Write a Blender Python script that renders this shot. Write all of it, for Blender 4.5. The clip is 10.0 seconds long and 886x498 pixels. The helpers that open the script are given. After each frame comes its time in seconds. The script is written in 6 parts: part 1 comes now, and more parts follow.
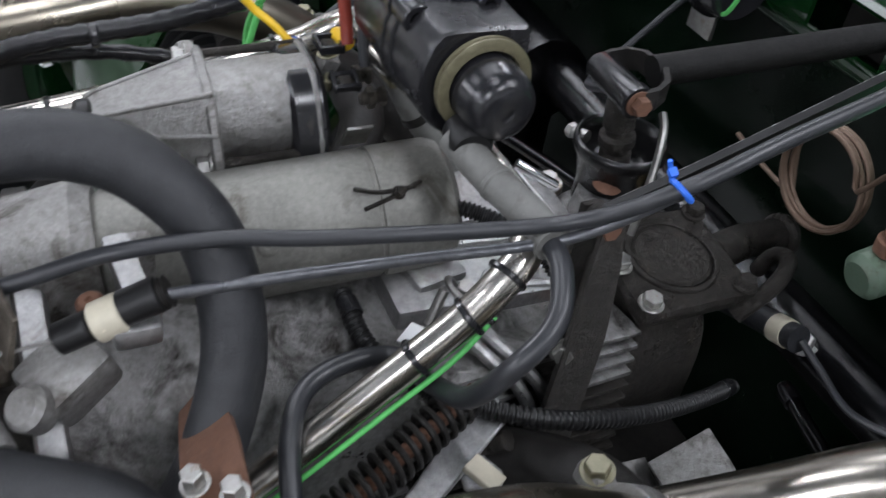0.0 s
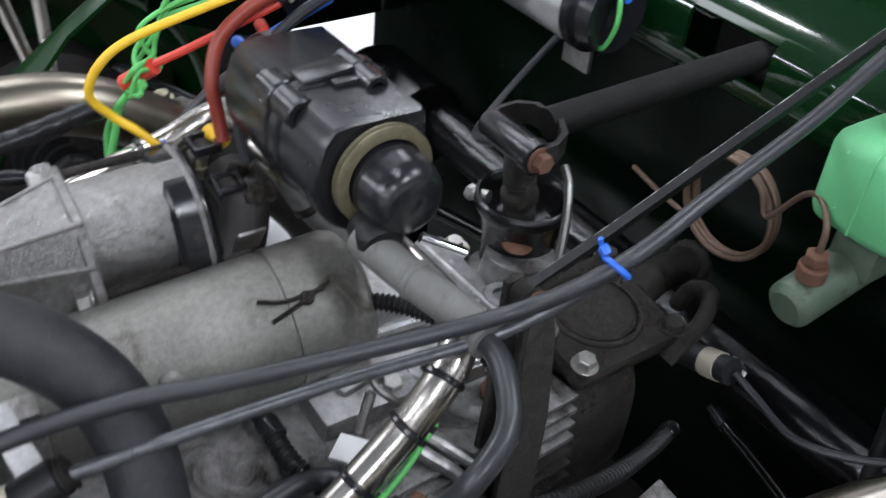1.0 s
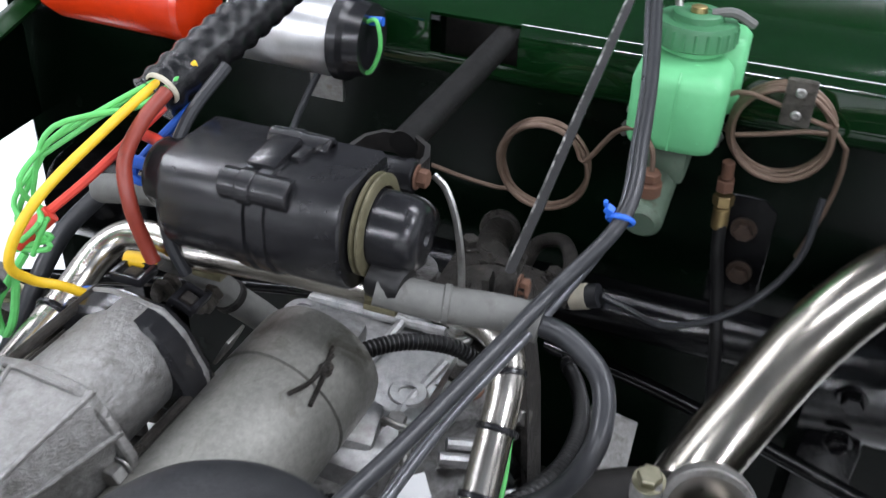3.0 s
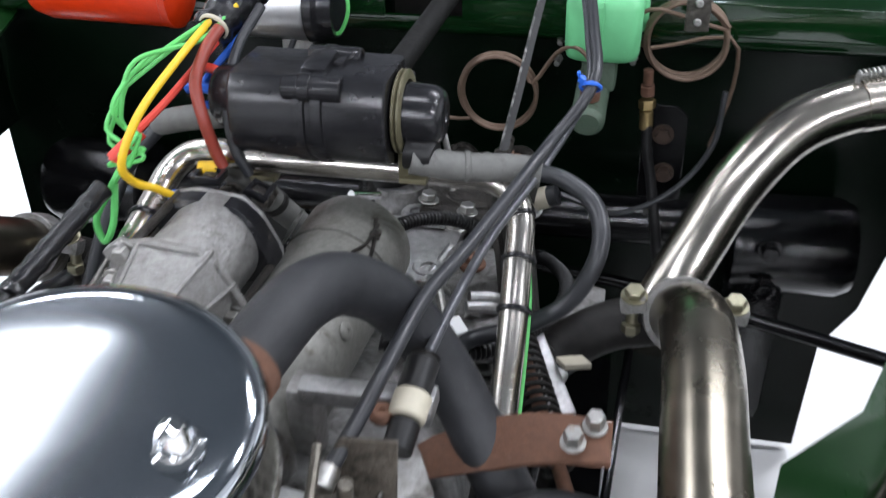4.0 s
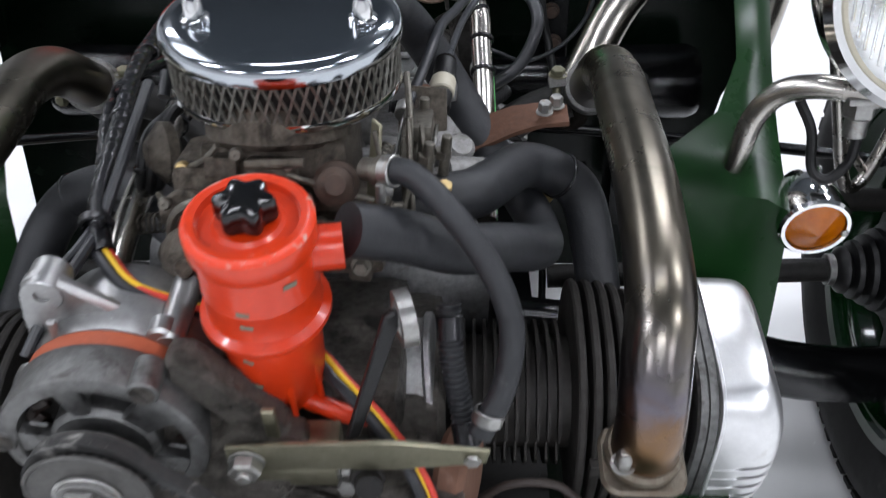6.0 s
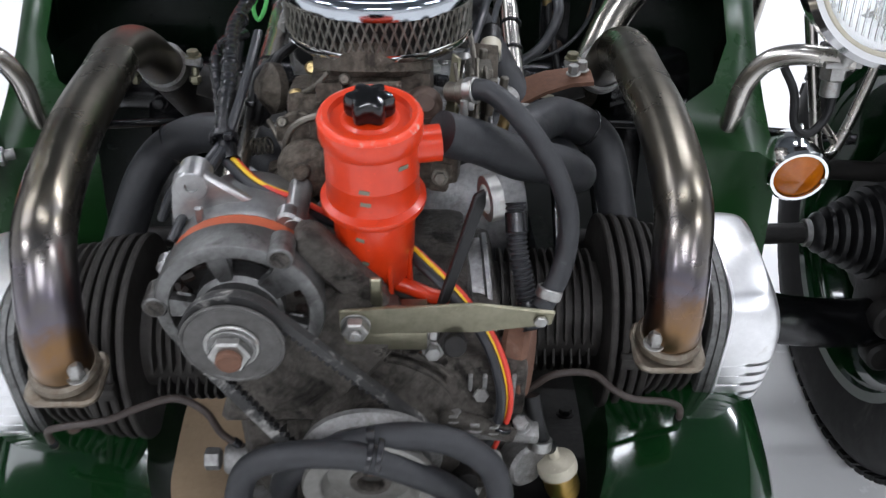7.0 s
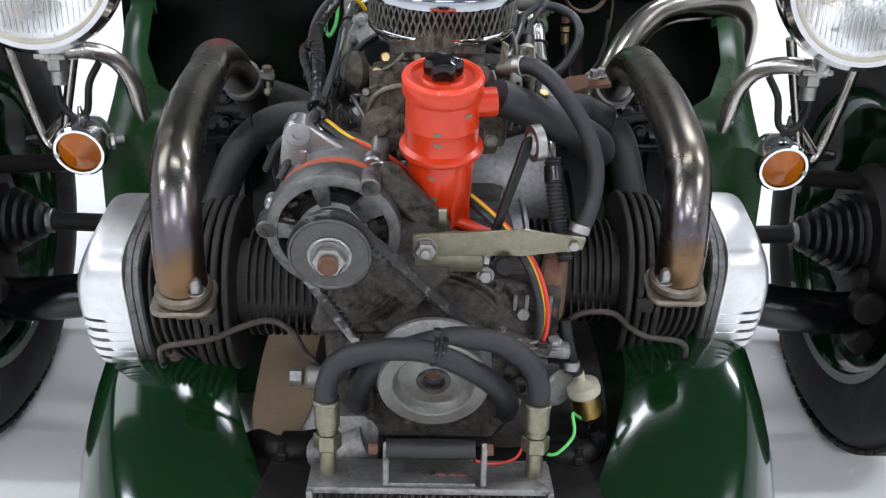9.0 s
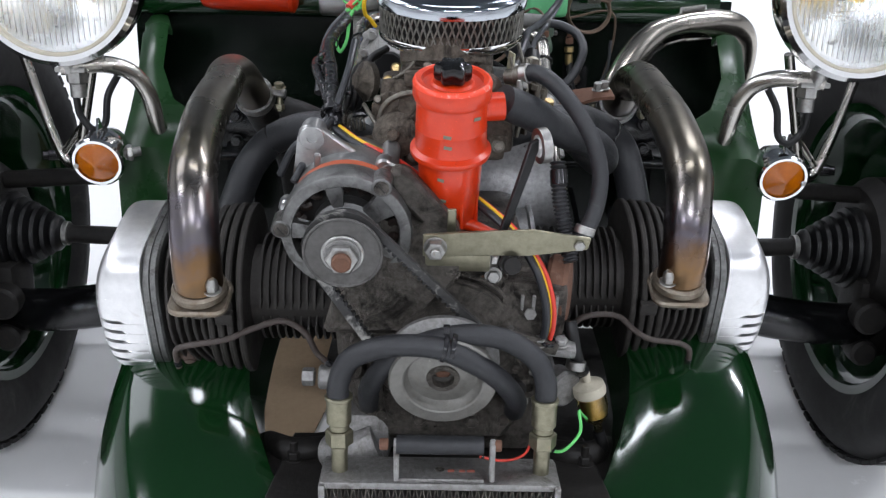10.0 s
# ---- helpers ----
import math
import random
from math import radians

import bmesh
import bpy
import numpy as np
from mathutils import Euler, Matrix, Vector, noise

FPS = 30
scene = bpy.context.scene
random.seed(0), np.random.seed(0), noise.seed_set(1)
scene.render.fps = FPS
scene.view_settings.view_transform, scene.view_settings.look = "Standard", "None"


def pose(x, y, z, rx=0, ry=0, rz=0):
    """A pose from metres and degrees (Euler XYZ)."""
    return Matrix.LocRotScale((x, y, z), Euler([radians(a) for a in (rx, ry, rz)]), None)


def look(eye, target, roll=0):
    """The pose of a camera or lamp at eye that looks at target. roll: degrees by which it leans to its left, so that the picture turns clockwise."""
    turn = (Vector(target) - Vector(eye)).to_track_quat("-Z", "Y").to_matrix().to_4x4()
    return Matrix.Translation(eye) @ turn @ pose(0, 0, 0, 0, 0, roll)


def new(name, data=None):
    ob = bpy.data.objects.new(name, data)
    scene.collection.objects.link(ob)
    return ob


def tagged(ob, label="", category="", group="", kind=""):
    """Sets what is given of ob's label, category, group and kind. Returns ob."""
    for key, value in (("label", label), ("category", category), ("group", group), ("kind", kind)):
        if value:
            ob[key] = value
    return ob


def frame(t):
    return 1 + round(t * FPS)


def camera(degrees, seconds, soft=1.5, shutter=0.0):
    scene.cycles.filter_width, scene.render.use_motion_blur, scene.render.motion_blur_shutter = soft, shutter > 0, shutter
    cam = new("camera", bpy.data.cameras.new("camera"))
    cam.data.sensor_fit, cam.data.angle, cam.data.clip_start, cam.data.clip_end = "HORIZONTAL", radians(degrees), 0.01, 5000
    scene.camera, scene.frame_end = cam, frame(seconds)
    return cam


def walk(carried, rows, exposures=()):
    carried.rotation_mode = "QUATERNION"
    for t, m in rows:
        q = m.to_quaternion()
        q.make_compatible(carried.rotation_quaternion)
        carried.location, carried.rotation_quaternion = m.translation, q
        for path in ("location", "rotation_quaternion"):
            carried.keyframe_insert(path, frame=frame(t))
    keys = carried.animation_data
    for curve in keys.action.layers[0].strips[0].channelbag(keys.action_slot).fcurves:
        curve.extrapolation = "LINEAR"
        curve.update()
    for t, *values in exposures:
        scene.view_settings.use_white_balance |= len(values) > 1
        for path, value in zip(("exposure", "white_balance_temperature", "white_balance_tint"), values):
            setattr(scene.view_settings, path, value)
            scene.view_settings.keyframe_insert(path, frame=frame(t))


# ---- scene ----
cam = camera(50.2, 10.0, soft=1.25, shutter=0.5)
PATH = [
    (0, (0.4144, 0.016, 0.856), (-0.6656, 0.6272, -0.1544), 9.6),
    (0.5, (0.3888, 0.0256, 0.856), (-0.6664, 0.7128, -0.1312), 8.4),
    (1, (0.3592, 0.024, 0.8616), (-0.6416, 0.8176, -0.1016), 6.3),
    (1.5, (0.324, 0.0032, 0.8728), (-0.572, 0.9256, -0.0784), 5.3),
    (2.1, (0.2776, -0.0416, 0.8736), (-0.4496, 1.0496, -0.0424), 4.3),
    (3.3, (0.1992, -0.172, 0.864), (-0.18, 1.12, -0.0008), 1.7),
    (3.5, (0.1944, -0.2056, 0.8624), (-0.152, 1.1016, 0.0072), 1.0),
    (4, (0.184, -0.3016, 0.8512), (-0.0968, 1.0392, 0.0248), -0.6),
    (4.5, (0.1608, -0.3832, 0.8384), (-0.0408, 0.9784, 0.0232), -0.5),
    (5, (0.1344, -0.4584, 0.828), (0.0216, 0.9096, 0.0064), 1.0),
    (5.5, (0.1216, -0.536, 0.8184), (0.0664, 0.8352, -0.0048), 1.2),
    (6, (0.1128, -0.6344, 0.7848), (0.0768, 0.7672, 0.0136), -0.4),
    (7.3, (0.0232, -0.8304, 0.7496), (0.06, 0.62, 0.076), 0.9),
    (7.5, (0.0176, -0.8544, 0.748), (0.052, 0.6008, 0.0832), 0.9),
    (8, (0.0056, -0.912, 0.7304), (0.0392, 0.5632, 0.112), 1.1),
    (8.5, (-0.0032, -0.9528, 0.7168), (0.0304, 0.536, 0.132), 1.3),
    (9, (-0.0072, -0.9872, 0.7), (0.0208, 0.516, 0.1544), 1.4),
    (9.5, (-0.0088, -1.008, 0.688), (0.0144, 0.5064, 0.1728), 1.4),
    (10, (-0.012, -1.02, 0.6792), (0.0088, 0.5032, 0.1888), 1.3),
]
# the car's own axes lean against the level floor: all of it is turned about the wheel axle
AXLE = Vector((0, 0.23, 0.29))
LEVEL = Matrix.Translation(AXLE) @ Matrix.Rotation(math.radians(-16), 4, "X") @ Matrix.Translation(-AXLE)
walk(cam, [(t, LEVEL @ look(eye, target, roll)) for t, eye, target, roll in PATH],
     exposures=[(0, -0.05), (2, 0.12), (3.5, 0.27), (4.5, 0.05), (6, -0.3), (8, -0.2), (10, -0.2)])

# ---- light: a white showroom with long ceiling lamps ----
world = bpy.data.worlds.new("showroom_air")
scene.world = world
world.use_nodes = True
world.node_tree.nodes["Background"].inputs[0].default_value = (0.9, 0.95, 1.0, 1)
world.node_tree.nodes["Background"].inputs[1].default_value = 0.012


def ceiling_lamp(x, y, sx, sy, watts):
    data = bpy.data.lights.new("ceiling_lamp_light", "AREA")
    data.shape, data.size, data.size_y, data.energy = "RECTANGLE", sx, sy, watts
    data.color = (0.95, 0.98, 1.08)
    ob = new("ceiling_lamp_light", data)
    ob.matrix_world = pose(x, y, 2.86)
    return ob


LAMP_SPOTS = [(x, y) for x in (-2.6, 2.6) for y in (-3.4, -1.1, 1.2, 3.4) if (x, y) != (-2.6, 1.2)] + [(0.0, -2.6), (0.0, 0.5), (1.3, 2.8)]
# the 16 W lamp at (0, 0.5) is an added fill to brighten the bay
for lamp_x, lamp_y in LAMP_SPOTS:
    ceiling_lamp(lamp_x, lamp_y, 1.2, 0.16, 16 if lamp_y == 0.5 else 60)
ceiling_lamp(-2.65, 1.1, 2.2, 2.0, 62)

# ---- shapes: every builder gives (points, faces) ----
def vec(*a):
    return Vector(a)


def join(*shapes):
    pts, faces = [], []
    for p, f in shapes:
        n = len(pts)
        pts += p
        faces += [[i + n for i in q] for q in f]
    return pts, faces


def moved(shape, m):
    return [m @ Vector(p) for p in shape[0]], shape[1]


def spline(points, steps=6):
    """A smooth line through the points."""
    p = [Vector(q) for q in points]
    if len(p) < 3:
        return [p[0].lerp(p[-1], i / steps) for i in range(steps + 1)]
    p = [2 * p[0] - p[1]] + p + [2 * p[-1] - p[-2]]
    out = []
    for i in range(1, len(p) - 2):
        a, b, c, d = p[i - 1:i + 3]
        for k in range(steps):
            t = k / steps
            out.append(0.5 * (2 * b + (c - a) * t + (2 * a - 5 * b + 4 * c - d) * t * t + (3 * b - a - 3 * c + d) * t ** 3))
    return out + [p[-2]]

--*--

- **What you have to do**
Pick each line holding the word "from" out of the data and copy it.

- **Result of this exercise**
from math import radians
from mathutils import Euler, Matrix, Vector, noise
    """A pose from metres and degrees (Euler XYZ)."""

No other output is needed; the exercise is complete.